Forgetting closing costs. Many landlords count only the down payment as their cash invested and omit title insurance, appraisal fees, and legal costs. This inflates their perceived cash-on-cash return. Always add closing costs to your down payment figure.

Underestimating operating expenses. New landlords often assume expenses are 20–25% of rent, then discover that property tax, insurance, and maintenance reserves alone consume 35–40%. Check local tax rates and insurance quotes before entering your expense percentage; a low estimate will make an unprofitable rental look attractive.

Ignoring the mortgage term. A 15-year mortgage on the same property and rate will produce a higher monthly payment and likely negative cash flow, while a 30-year term may produce modest positive cash flow. Always model the actual loan term you're pursuing.

Frequently asked questions

What is NOI and why does it matter for rentals?

Net Operating Income (NOI) is annual rental income minus operating expenses—taxes, insurance, maintenance, vacancy allowance, and property management. It excludes debt service (mortgage payments), so it shows the property's pure earning power independent of how you financed it. A higher NOI relative to purchase price signals a stronger rental asset.

How is cap rate different from cash-on-cash return?

Cap rate divides NOI by the purchase price and is a market-wide benchmark. Cash-on-cash return divides annual cash flow (NOI minus mortgage payment) by your actual cash invested (down payment plus closing costs) and reflects your personal return on the money you put in. A property with a 5% cap rate might yield 8% cash-on-cash if you put down 20% and get a favorable mortgage rate.

Should I use gross rent or account for vacancies?

Always account for vacancy. Operating expenses as a percentage of rent typically include a 5–10% vacancy buffer, reflecting realistic periods between tenants.
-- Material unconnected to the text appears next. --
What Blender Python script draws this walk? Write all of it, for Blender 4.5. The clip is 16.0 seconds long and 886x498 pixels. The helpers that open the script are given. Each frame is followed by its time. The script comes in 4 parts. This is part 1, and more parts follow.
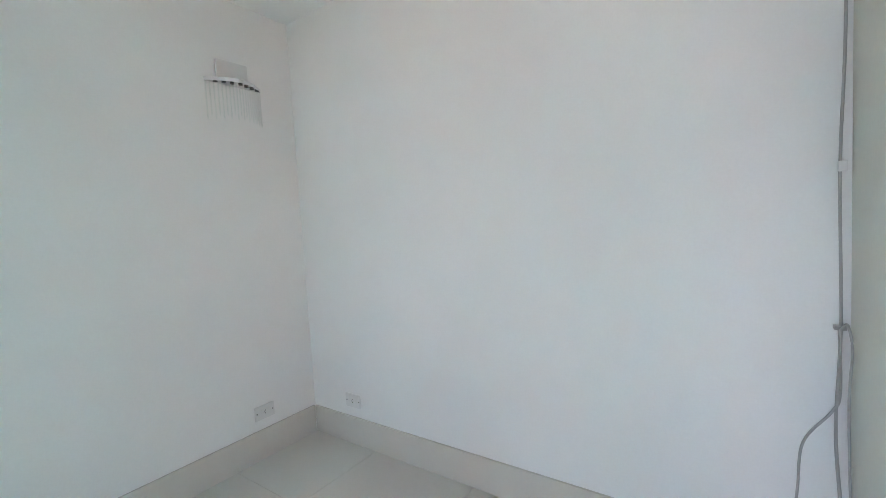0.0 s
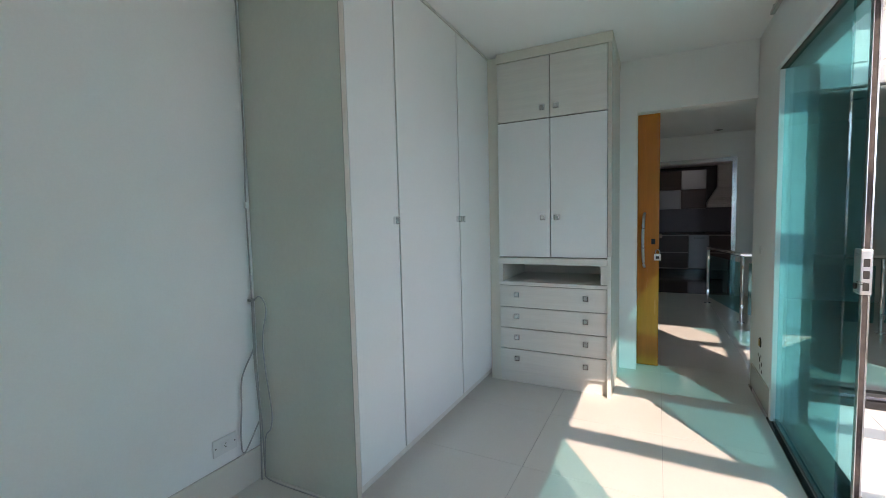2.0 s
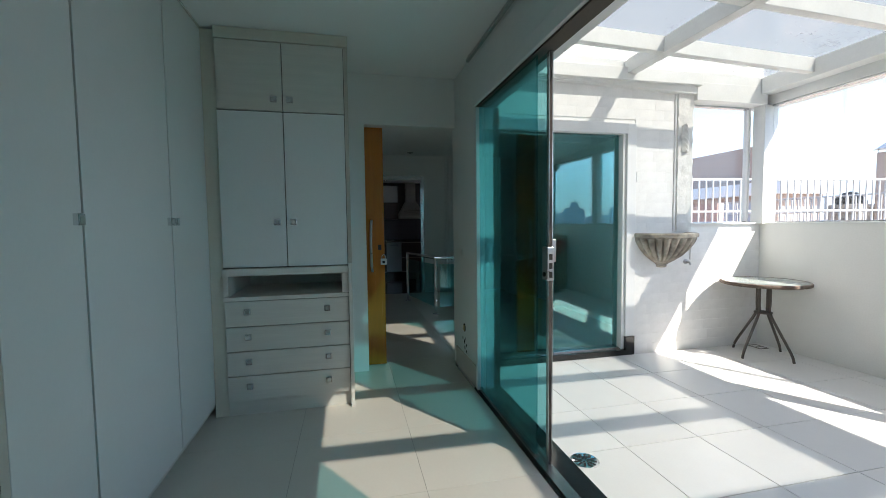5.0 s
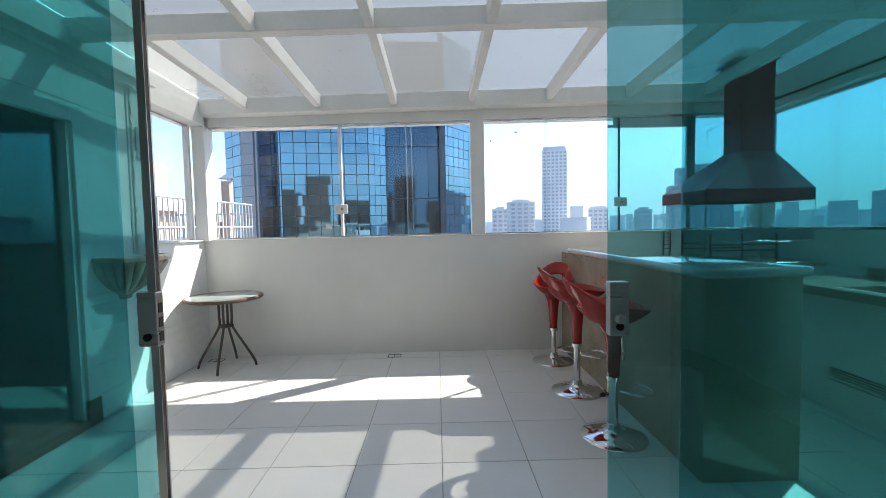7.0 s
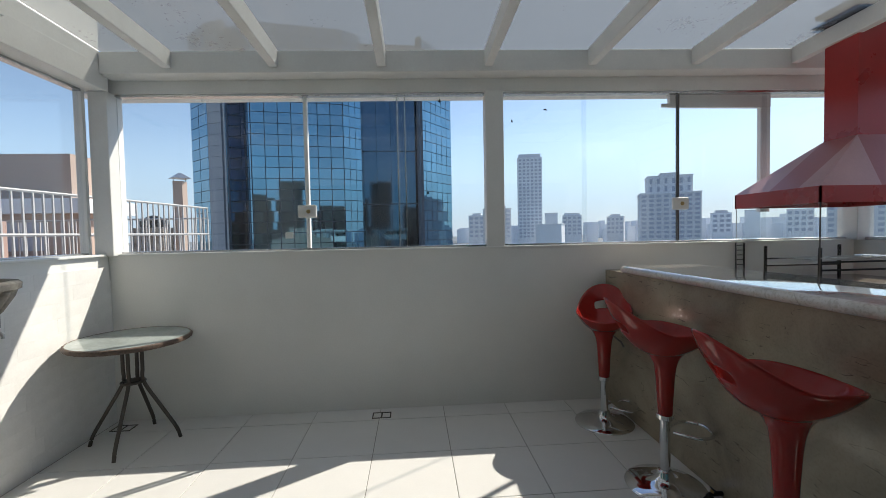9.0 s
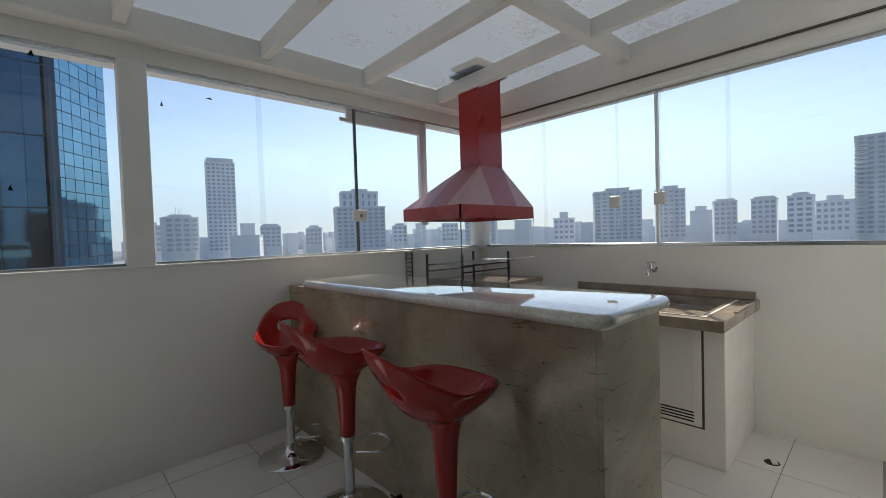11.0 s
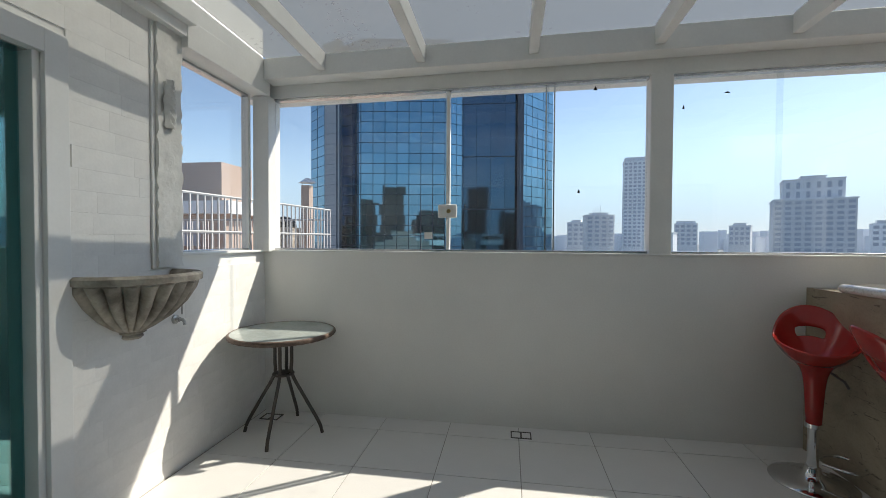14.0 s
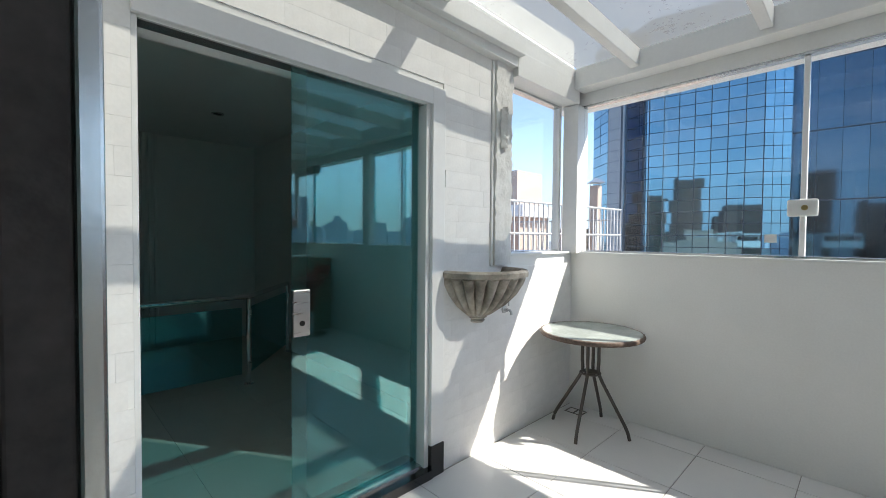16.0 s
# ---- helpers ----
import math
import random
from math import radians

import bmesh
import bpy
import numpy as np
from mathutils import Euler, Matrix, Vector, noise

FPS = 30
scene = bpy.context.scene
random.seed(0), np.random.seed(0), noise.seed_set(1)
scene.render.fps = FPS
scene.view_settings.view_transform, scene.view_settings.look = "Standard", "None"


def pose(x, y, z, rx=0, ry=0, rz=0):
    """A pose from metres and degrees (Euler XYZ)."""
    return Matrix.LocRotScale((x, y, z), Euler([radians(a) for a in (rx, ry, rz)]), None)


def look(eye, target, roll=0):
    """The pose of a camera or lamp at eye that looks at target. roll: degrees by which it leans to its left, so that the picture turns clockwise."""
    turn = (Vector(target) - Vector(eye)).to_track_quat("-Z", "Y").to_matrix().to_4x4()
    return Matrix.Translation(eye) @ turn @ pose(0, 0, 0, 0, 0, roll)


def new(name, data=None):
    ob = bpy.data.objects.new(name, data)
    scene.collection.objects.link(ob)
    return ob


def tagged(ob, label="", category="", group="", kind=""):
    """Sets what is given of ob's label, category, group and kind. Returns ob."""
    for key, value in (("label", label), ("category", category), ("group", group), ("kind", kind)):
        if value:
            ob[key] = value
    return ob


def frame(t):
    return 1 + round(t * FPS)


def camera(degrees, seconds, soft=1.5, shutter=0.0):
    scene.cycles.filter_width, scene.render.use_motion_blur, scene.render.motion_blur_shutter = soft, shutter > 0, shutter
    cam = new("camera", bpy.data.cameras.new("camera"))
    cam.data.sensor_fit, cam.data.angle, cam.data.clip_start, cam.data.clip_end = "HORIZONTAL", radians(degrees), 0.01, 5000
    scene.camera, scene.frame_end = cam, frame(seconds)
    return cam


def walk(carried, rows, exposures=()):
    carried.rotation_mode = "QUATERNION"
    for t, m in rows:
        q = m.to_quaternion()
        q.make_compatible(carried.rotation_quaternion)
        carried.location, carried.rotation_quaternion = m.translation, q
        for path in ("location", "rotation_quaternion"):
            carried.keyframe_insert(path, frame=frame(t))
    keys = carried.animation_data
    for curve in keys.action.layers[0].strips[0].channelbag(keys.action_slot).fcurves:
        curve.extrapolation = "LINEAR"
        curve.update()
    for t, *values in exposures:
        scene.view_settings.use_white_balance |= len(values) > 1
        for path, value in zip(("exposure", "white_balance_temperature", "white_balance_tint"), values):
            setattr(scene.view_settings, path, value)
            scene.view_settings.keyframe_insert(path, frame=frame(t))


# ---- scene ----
cam = camera(93.2, 16.0, soft=0.2)
PATH = [
    (0, (2.536, -4.016, 1.281), (3.679, -5.653, 1.151), -3.2),
    (0.3, (2.616, -4.019, 1.214), (3.151, -5.944, 1.113), -2.4),
    (0.5, (2.668, -4.055, 1.217), (2.713, -6.051, 1.1), -2.6),
    (1, (3.059, -4.079, 1.196), (2.025, -5.788, 1.098), -1.3),
    (1.2, (3.157, -4.055, 1.22), (1.844, -5.558, 1.094), -1.6),
    (1.5, (3.362, -3.99, 1.249), (1.779, -5.205, 1.109), -1.3),
    (2, (3.67, -3.869, 1.279), (1.895, -4.78, 1.143), -1.4),
    (2.5, (3.885, -3.817, 1.279), (2.012, -4.506, 1.156), -1.5),
    (3, (3.942, -3.771, 1.284), (2.046, -4.398, 1.167), -1.6),
    (3.2, (3.939, -3.768, 1.289), (2.041, -4.386, 1.171), -1.6),
    (5.3, (3.352, -4.268, 1.25), (1.588, -3.335, 1.136), -0.4),
    (5.5, (3.225, -4.342, 1.268), (1.724, -3.025, 1.161), -0.6),
    (6, (2.919, -4.593, 1.295), (2.195, -2.731, 1.187), -0.7),
    (6.5, (2.625, -4.612, 1.322), (2.474, -2.621, 1.214), -1.0),
    (7, (2.462, -4.49, 1.314), (2.49, -2.493, 1.213), -1.2),
    (7.5, (2.404, -4.092, 1.371), (2.443, -2.096, 1.253), -1.3),
    (8, (2.268, -3.725, 1.331), (2.321, -1.728, 1.237), -1.3),
    (8.5, (2.254, -3.446, 1.339), (2.336, -1.449, 1.249), -1.2),
    (9, (2.256, -3.283, 1.346), (2.397, -1.289, 1.272), -1.1),
    (9.5, (2.354, -3.207, 1.348), (2.813, -1.262, 1.283), -0.9),
    (10, (2.466, -3.17, 1.319), (3.339, -1.371, 1.278), -1.2),
    (10.2, (2.501, -3.146, 1.333), (3.519, -1.425, 1.287), -1.5),
    (12.3, (2.471, -2.956, 1.357), (3.987, -1.652, 1.314), -1.3),
    (12.5, (2.416, -2.947, 1.357), (3.793, -1.498, 1.314), -1.2),
    (13, (2.253, -2.929, 1.34), (3.148, -1.141, 1.305), -0.8),
    (13.5, (2.04, -2.989, 1.318), (2.299, -1.006, 1.28), -0.0),
    (14, (1.891, -3.041, 1.326), (1.584, -1.065, 1.281), 0.3),
    (14.5, (1.761, -3.079, 1.328), (0.959, -1.248, 1.274), 0.5),
    (15, (1.714, -3.148, 1.332), (0.506, -1.554, 1.277), 0.5),
    (15.2, (1.710, -3.182, 1.336), (0.414, -1.665, 1.279), 0.5),
    (15.5, (1.705, -3.193, 1.340), (0.301, -1.770, 1.282), 0.5),
    (16, (1.736, -3.182, 1.344), (0.305, -1.785, 1.289), 0.5),
]
EXPOSURES = [(0, 3.88, 8000, 41), (1.0, 3.76, 7950, 40), (1.5, 3.66, 8100, 39), (2.0, 3.02, 7700, 30), (2.5, 2.68, 7150, 19), (3, 2.4, 6950, 15), (5.3, 1.8, 6900, 12), (6, 1.6, 6850, 12),
             (7, 1.32, 6850, 11), (8, 0.72, 6850, 10), (8.5, 0.46, 6850, 10), (10, 0.52, 7350, 11), (12.5, 0.35, 7350, 11), (13.2, 0.55, 7400, 11), (14, 0.55, 7100, 10), (14.5, 0.68, 7000, 9), (15.2, 1.28, 7000, 10), (16, 1.28, 6850, 11)]
walk(cam, [(t, look(eye, target, roll)) for t, eye, target, roll in PATH], EXPOSURES)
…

Using gross rent without this adjustment overstates your NOI and can lead to poor investment decisions.

What monthly expenses should I include?

Include property tax, insurance, maintenance reserves (usually 8–12% of rent), HOA fees if applicable, and property management costs (8–12% of rent if hiring a manager). Do NOT include the mortgage principal or interest here—those are debt service, calculated separately and subtracted from NOI to get cash flow.

Why does mortgage term matter for my rental returns?

A longer mortgage term (e.g., 30 years) lowers your monthly payment but increases total interest paid; a shorter term (e.g., 15 years) raises monthly payment but saves interest. The monthly payment directly affects your cash-on-cash return, so the term shapes how much cash you actually pocket each month after the bank is paid.

What counts as 'cash invested'?

Cash invested is your down payment plus closing costs (title insurance, appraisal, origination fees, legal fees, inspections). It is the total out-of-pocket money required to acquire and close on the property. This is the denominator for cash-on-cash return, so it must be accurate.